There is a good chance that the original issue occurred presicely because the disk device was making mistakes (why does one run 'chkdsk /r'?)
A better blog post describing this bug can be found at http://blogs.zdnet.com/Bott/?p=1235 . See also Steven Sinofsky's response to the original reporter at http://www.chris123nt.com/2009/08/03/critical-bug-in-windows-7-rtm#... .
If anyone out there is encountering crashes when running chkdsk, please let me know. I'll make sure it gets investigated promptly.
Since I'm a regular OSNews reader, when there is a nasty bug in the "NTFS driver stack", OSnews readers will be amongst the first to know.
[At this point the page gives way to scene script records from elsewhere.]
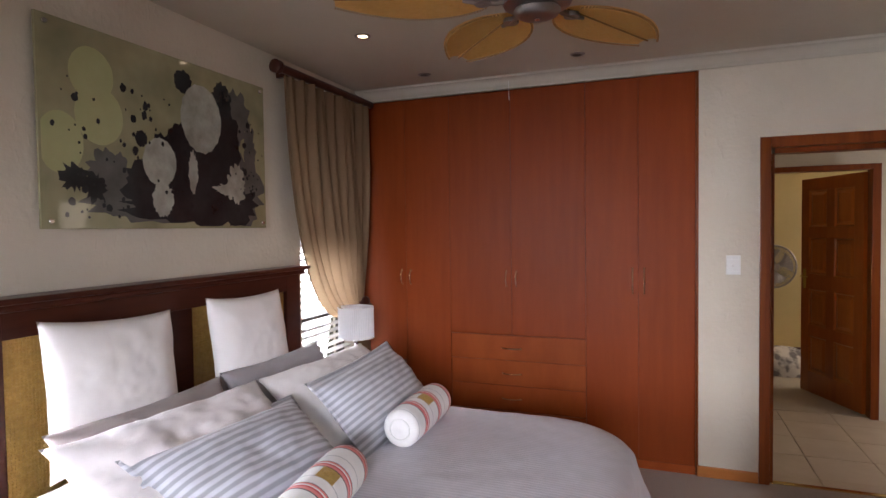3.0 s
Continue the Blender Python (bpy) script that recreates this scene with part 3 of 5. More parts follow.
curtain("curtain", 2.0, 0.55, 1.17, 1.13, 2.53, "long taupe cloth curtain tied back and glowing with daylight", 12, 3, 0.052, 0.12, 0.50, 0.46)
curtain("curtain", 3.63, 4.66, 4.50, 1.06, 2.53, "taupe cloth curtain gathered and tied back beside the wardrobe", 10, 5, 0.042, 0.0, 0.60, 0.30)
for rod_a, rod_b, nm in ((0.40, 2.06, "over the long curtain"), (3.60, 4.735, "beside the wardrobe")):
    r = thing("curtain_rod", "thick dark wooden curtain pole " + nm, "curtain rod", group="curtain poles")
    part("pole", bm_lathe([(0.026, rod_a), (0.026, rod_b)], 18, centre=(-1.875, 0, 2.565), axis="y"), DARK, r, smooth=True)
    e = rod_b if rod_b < 3 else rod_a
    s = 1 if rod_b < 3 else -1
    part("finial", bm_lathe([(0.026, 0), (0.038, 0.003 * s), (0.040, 0.015 * s), (0.033, 0.022 * s), (0.040, 0.03 * s), (0.040, 0.045 * s), (0.03, 0.052 * s)], 18, centre=(-1.875, e, 2.565), axis="y"), DARK, r, "turned wooden end cap", True)
    for yy in (rod_a + 0.12, rod_b - 0.12):
        part("bracket", bm_box(XW, yy - 0.015, 2.54, -1.875, yy + 0.015, 2.57, 0.003), DARK, r)
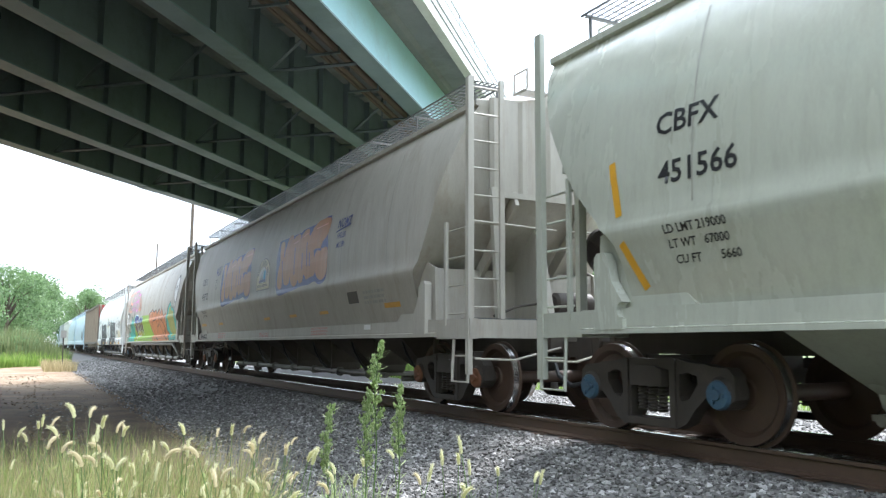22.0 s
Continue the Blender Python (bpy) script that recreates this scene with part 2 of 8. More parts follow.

For better or worse (depending on your intentions) today is not that day.
I've just ran chkdsk on my system, but terminated when I hit 7GB commit, with chkdsk consuming 5.3GB - didn't feel like going higher and risking a BSOD right now.
EDIT: happens on both my 140gig windows-stripe and my 36gig regular partition that's on the same disk as the system partition.
Edited 2009-08-06 00:45 UTC
Such high memory usage sounds very wrong to me, though - I can see the point in caching data structures during the FS integrity checks to speed up things, but why (try to) cache all the data sectors? Isn't the logic of the surface scan to attempt-read, mark-bad + relocate on error?
BSOD or not, there's definitely something to fix 
If this is triggered by a chipset driver, as Microsoft claims, then your USB drives are not likely to exhibit this behavior at all as they do not pass through the hard drive controller chipset (IDE or SATA) on your motherboard. It depends on which "chipset" they are referring to however and also depends on which particular driver is affected.